Фрэнки включила лампочку рядом с кроватью и взяла фотографию, на которой они с Финли были в Диснейленде. Она долго вглядывалась в снимок, вспоминая те счастливые дни.

Привет, Фин. Я еду домой.

Она поступила на службу в армию, чтобы найти брата, но нашла там себя. На войне Фрэнки поняла, кто она и кем хочет быть, и теперь, как бы сильно ни устала от смертей и разрушений, все равно боялась возвращения домой. Какая она теперь — жизнь в Штатах?
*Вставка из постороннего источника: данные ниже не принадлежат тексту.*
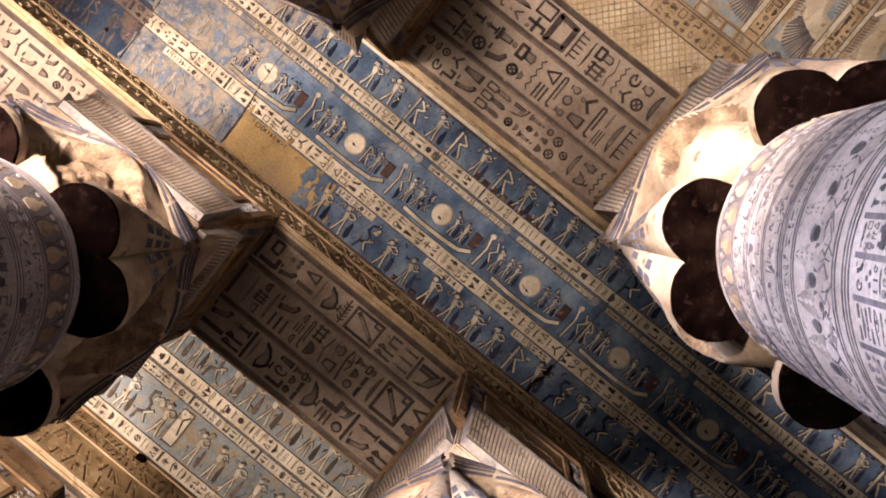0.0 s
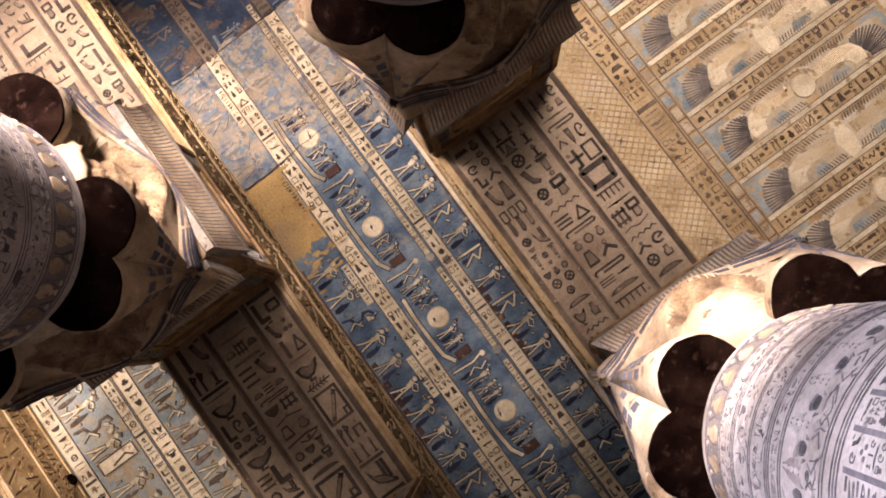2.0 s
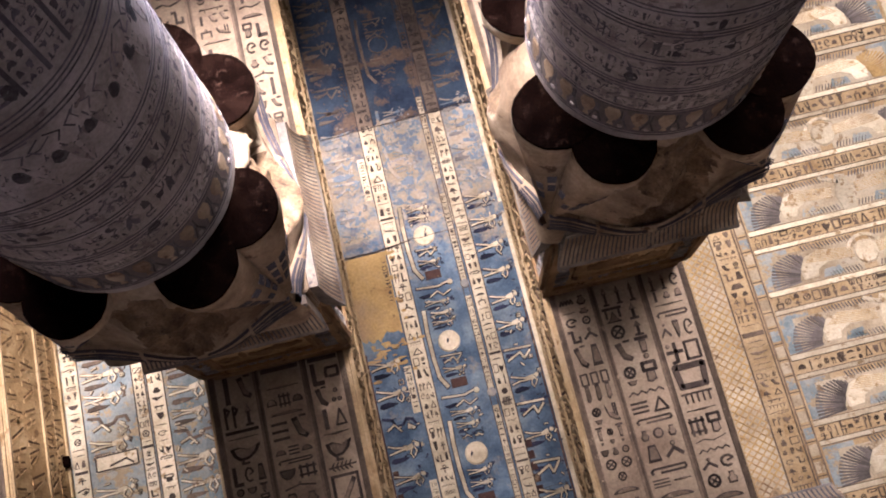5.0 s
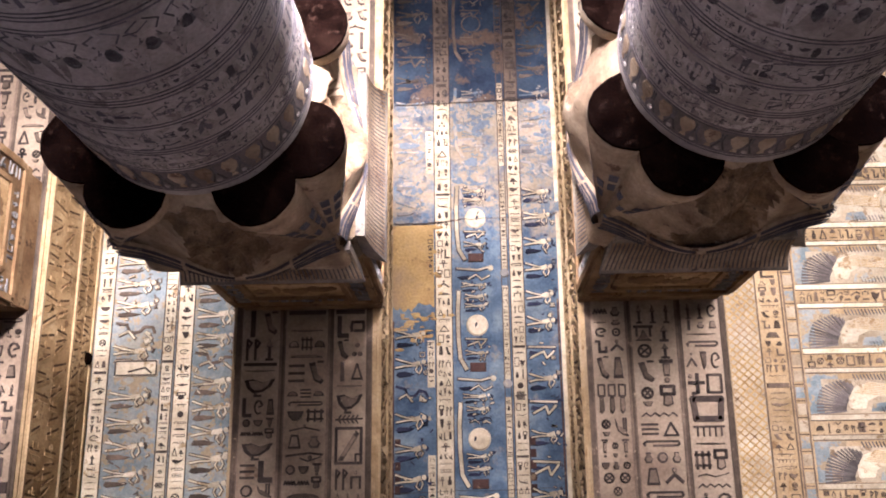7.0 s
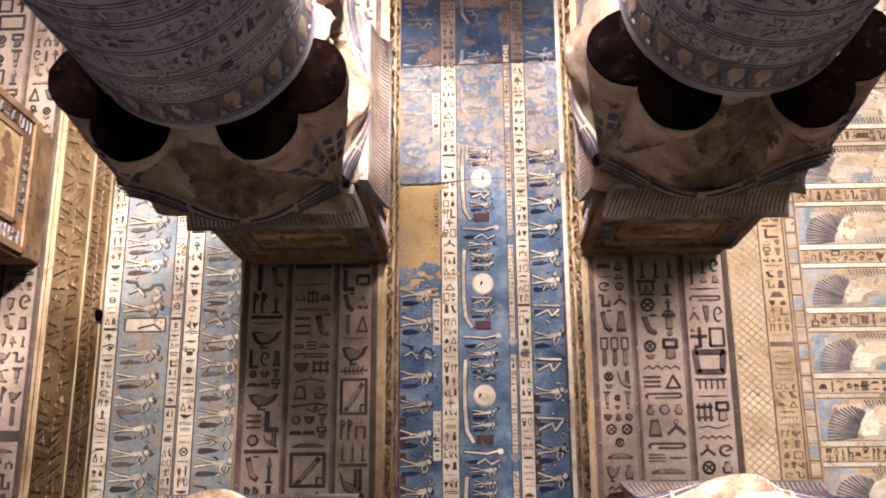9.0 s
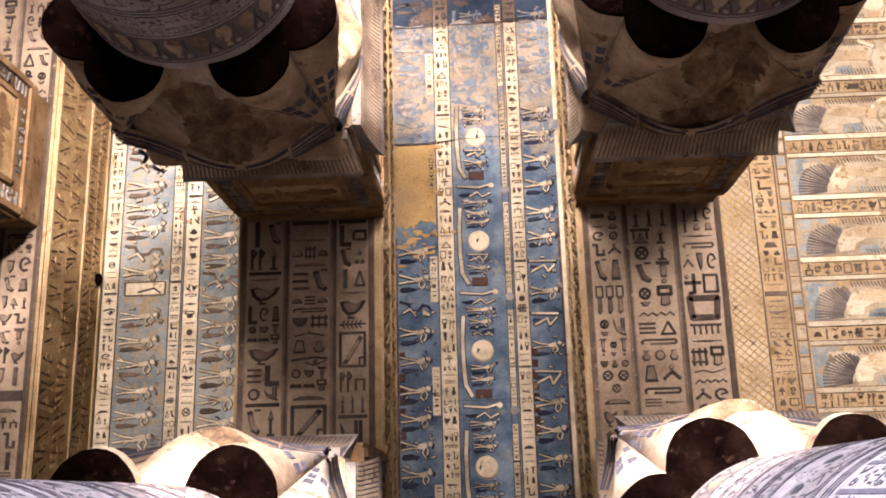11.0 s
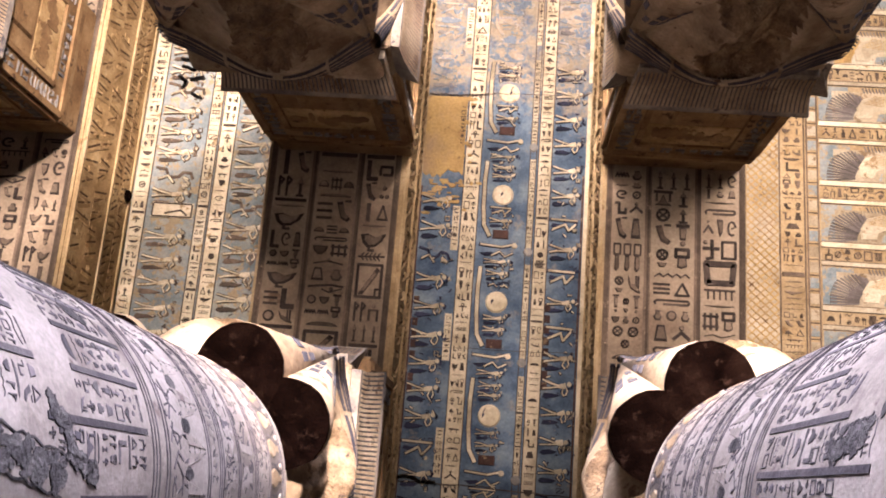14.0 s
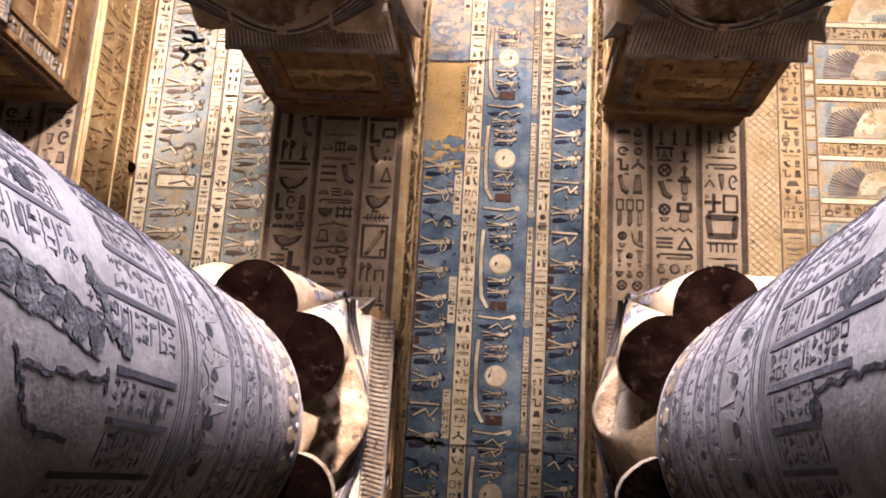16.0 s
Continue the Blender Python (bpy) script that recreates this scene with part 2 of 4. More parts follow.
# ---- relief: low carved and painted shapes laid on a surface ----
class Relief:
    """Raised shapes drawn in the plane (a, b) and laid on a surface by place(a, b, height)."""

    def __init__(self, place, depth=0.018):
        self.place, self.depth, self.verts, self.faces, self.fill, self.under = place, depth, [], [], None, None

    def poly(self, pts, depth=None, inset=0.12):
        d = depth or self.depth
        n, k = len(pts), len(self.verts)
        cx, cy = sum(p[0] for p in pts) / n, sum(p[1] for p in pts) / n
        self.verts += [self.place(a, b, 0.0) for a, b in pts]
        self.verts += [self.place(a + (cx - a) * inset, b + (cy - b) * inset, d) for a, b in pts]
        self.faces += [(k + i, k + (i + 1) % n, k + n + (i + 1) % n, k + n + i) for i in range(n)]
        self.faces.append(tuple(range(k + n, k + 2 * n)))

    def line(self, pts, w, depth=None):
        if self.under:
            self.under.line(pts, w + 0.026)
        for (a0, b0), (a1, b1) in zip(pts, pts[1:]):
            da, db = a1 - a0, b1 - b0
            s = math.hypot(da, db) or 1
            na, nb = -db / s * w / 2, da / s * w / 2
            ea, eb = da / s * w * 0.3, db / s * w * 0.3
            self.poly([(a0 - ea + na, b0 - eb + nb), (a0 - ea - na, b0 - eb - nb), (a1 + ea - na, b1 + eb - nb), (a1 + ea + na, b1 + eb + nb)], depth, 0.06)

    def disc(self, a, b, r, depth=None, n=14, flat=1.0):
        self.poly([(a + r * math.cos(i * math.tau / n), b + flat * r * math.sin(i * math.tau / n)) for i in range(n)], depth)

    def ring(self, a, b, r, w, n=14, flat=1.0):
        self.line([(a + r * math.cos(i * math.tau / n), b + flat * r * math.sin(i * math.tau / n)) for i in range(n + 1)], w)

    def draw(self, glyph, a, b, w, h, lw=1.0, turn=False):
        """One sign in the cell whose lower corner is (a, b); turn lays it on its side."""
        def at(p):
            x, y = p
            return (a + y * w, b + (1 - x) * h) if turn else (a + x * w, b + y * h)
        s = min(w, h)
        for kind, *v in glyph:
            if kind == "l":
                self.line([at(p) for p in v[0]], v[1] * s * lw)
            elif kind == "p":
                self.poly([at(p) for p in v[0]])
                if self.fill:
                    pts = [at(p) for p in v[0]]
                    cx, cy = sum(p[0] for p in pts) / len(pts), sum(p[1] for p in pts) / len(pts)
                    self.fill.poly([(cx + (p - cx) * 0.76, cy + (q - cy) * 0.76) for p, q in pts])
            elif kind == "c":
                self.disc(*at(v[0]), v[1] * s)
                if self.fill:
                    self.fill.disc(*at(v[0]), v[1] * s * 0.7)
            else:
                self.ring(*at(v[0]), v[1] * s, v[2] * s * lw)

    def build(self, name, mat, parent, label="", kind=""):
        return tagged(mesh_object(name, self.verts, self.faces, mat, parent, label), kind=kind)


def arc(cx, cy, r, a0, a1, n=7, flat=1.0):
    return [(cx + r * math.cos(radians(a0 + (a1 - a0) * i / n)), cy + flat * r * math.sin(radians(a0 + (a1 - a0) * i / n))) for i in range(n + 1)]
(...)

Фрэнки встала, вытащила из-под койки чемодан. Откинув крышку, стала рассматривать вещи, которые собиралась отправить домой: памятные подарки от солдат, браслет из кожи и бисера, маленький золотой слоник «на удачу», шелк, который она купила для мамы в Сайгоне, зажим Келли, пару резиновых трубок, подарки для семьи и друзей и драгоценные снимки (какие-то она сделала сама, а какие-то ей дарили на память). Вот она, Этель и Барб в шортах и футболках танцуют в офицерском клубе, а вот еще одно фото, на котором они втроем (его оставила Барб), вот Джейми на фоне грузовика, он лучезарно ей улыбается, выставив большие пальцы, и, наконец, они вместе с Раем. Фотографий с пациентами было не меньше десятка. На них она и те счастливчики, с которыми удалось попрощаться.